基于二维范德华材料的柔性电子及光电子器件

  • 通讯作者:

    张先坤    E-mail: zhangxiankun@ustb.edu.cn

    张跃    E-mail: yuezhang@ustb.edu.cn

文章亮点

  • (1) 系统总结了二维范德华材料和二维范德华异质结的物理性质及它们在柔性电子及光电子器件应用中的优势。
  • (2) 重点阐述了二维范德华材料及异质结在柔性场效应晶体管、逻辑器件、射频器件以及人工神经形态计算单元等柔性电子学器件方面的前沿进展。
  • (3) 归纳了石墨烯、过渡金属硫化物、第ⅥA族与其他主族结合形成的二维范德华材料以及二维范德华多元合金材料等材料体系在柔性光电探测器方向的研究动态。
  • (4) 面向未来便携式的可穿戴柔性光电与光电子器件发展需求,展望了二维范德华材料在柔性电子及光电子学中的应用前景及挑战,提出了二维范德华材料柔性电子与光电器件的发展蓝图。
  • 由于良好的形状适应性,柔性电子及光电子器件在医疗健康、电子皮肤、自动驾驶、可折叠屏以及各种可穿戴电子设备等未来智能工业中展现出独特的优势。然而,随着传统半导体材料柔性电子及光电器件的尺寸不断减小,异质结界面晶格失配导致的界面散射现象愈发明显,使得材料和器件的性能衰退严重,无法满足柔性电子及光电子器件小型化的需求;同时,传统材料杨氏模量较小和应变极限范围小导致其形状自适应性较差,也阻碍了柔性可穿戴电子器件多种功能的实现。
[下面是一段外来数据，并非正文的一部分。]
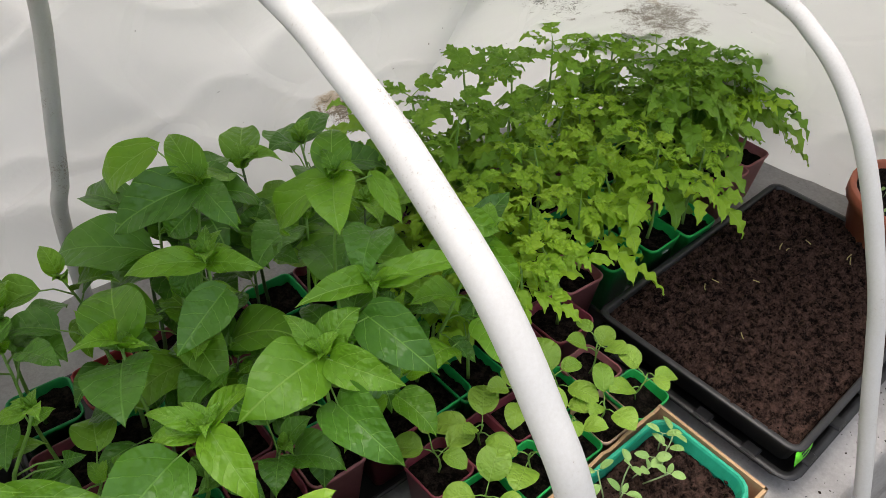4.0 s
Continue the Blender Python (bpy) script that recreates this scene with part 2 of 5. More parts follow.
POT_GREEN = grainy("green_pot_plastic", (0.0, 0.21, 0.05), (0.006, 0.33, 0.085), 30, 0.38, 0.08, 0.0005, vary=0.25)
POT_BRIGHT = grainy("bright_green_pot_plastic", (0.0, 0.30, 0.06), (0.01, 0.42, 0.09), 30, 0.38, 0.08, 0.0005, vary=0.15)
POT_MAROON = grainy("maroon_pot_plastic", (0.14, 0.022, 0.036), (0.25, 0.05, 0.07), 30, 0.42, 0.08, 0.0005, vary=0.25)
POT_PINK = grainy("dusty_pink_pot_plastic", (0.30, 0.09, 0.10), (0.42, 0.16, 0.17), 30, 0.5, 0.1, 0.0005, vary=0.1)
POT_BEIGE = grainy("beige_pot_plastic", (0.50, 0.32, 0.22), (0.62, 0.42, 0.30), 30, 0.5, 0.1, 0.0005)
POT_RED = grainy("red_pot_plastic", (0.20, 0.008, 0.015), (0.32, 0.02, 0.03), 30, 0.42, 0.08, 0.0005)
POT_WHITE = grainy("cream_pot_plastic", (0.80, 0.80, 0.46), (0.90, 0.88, 0.62), 25, 0.45, 0.08, 0.0005)
POT_BLACK = grainy("black_plastic", (0.010, 0.010, 0.011), (0.03, 0.03, 0.032), 40, 0.42, 0.15, 0.0006)
TEAL = grainy("teal_plastic", (0.0, 0.25, 0.15), (0.02, 0.40, 0.25), 20, 0.35, 0.08, 0.0005)
TERRACOTTA = grainy("terracotta_plastic", (0.40, 0.11, 0.065), (0.50, 0.15, 0.09), 25, 0.55, 0.15, 0.0006)
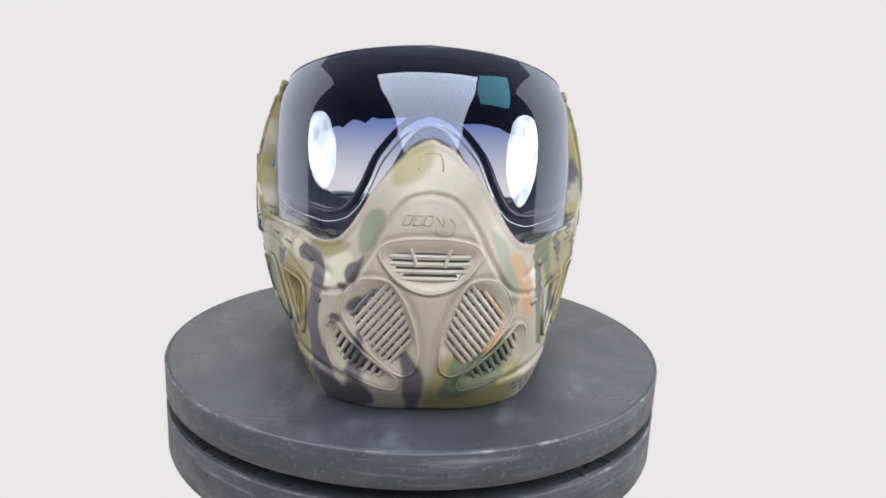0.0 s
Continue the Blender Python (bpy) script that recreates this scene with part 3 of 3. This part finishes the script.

二维范德华材料具有更大的比表面积、无悬挂键的表面、层间弱范德华作用力、优异电学和光电性能以及良好的机械性能;可以在不考虑考虑晶格失配的情况下,通过外延生长或者机械堆垛的方式构筑范德华异质结。因此,二维范德华材料在未来柔性智能设备的多功能器件应用中具有独特的优势。经过了十几年的发展,基于二维范德华材料及其范德华异质结的电子与光电器件功能和性能日趋完善,涌现出多种新材料体系和新结构器件。在这篇综述中,我们首先分析了二维范德华材料及其异质结在构筑柔性器件中的物理性质及结构优势,并从器件功能化以及材料体系角度出发,归纳了近年来二维柔性先进电子及光电子器件的研究进展,展望了二维范德华材料在柔性电子及光电子学中面临的挑战及未来的发展方向。

  • Invited Review

    Flexible electronics and optoelectronics of 2D van der Waals materials

    + Author Affiliations
    • Flexible electronics and optoelectronics exhibit inevitable trends in next-generation intelligent industries, including healthcare and wellness, electronic skins, the automotive industry, and foldable or rollable displays. Traditional bulk-material-based flexible devices considerably rely on lattice-matched crystal structures and are usually plagued by unavoidable chemical disorders at the interface. Two-dimensional van der Waals materials (2D VdWMs) have exceptional multifunctional properties, including large specific area, dangling-bond-free interface, plane-to-plane van der Waals interactions, and excellent mechanical, electrical, and optical properties. Thus, 2D VdWMs have considerable application potential in functional intelligent flexible devices. To utilize the unique properties of 2D VdWMs and their van der Waals heterostructures, new designs and configurations of electronics and optoelectronics have emerged. However, these new designs and configurations do not consider lattice mismatch and process incompatibility issues. In this review, we summarized the recently reported 2D VdWM-based flexible electronic and optoelectronic devices with various functions thoroughly. Moreover, we identified the challenges and opportunities for further applications of 2D VdWM-based flexible electronics and optoelectronics.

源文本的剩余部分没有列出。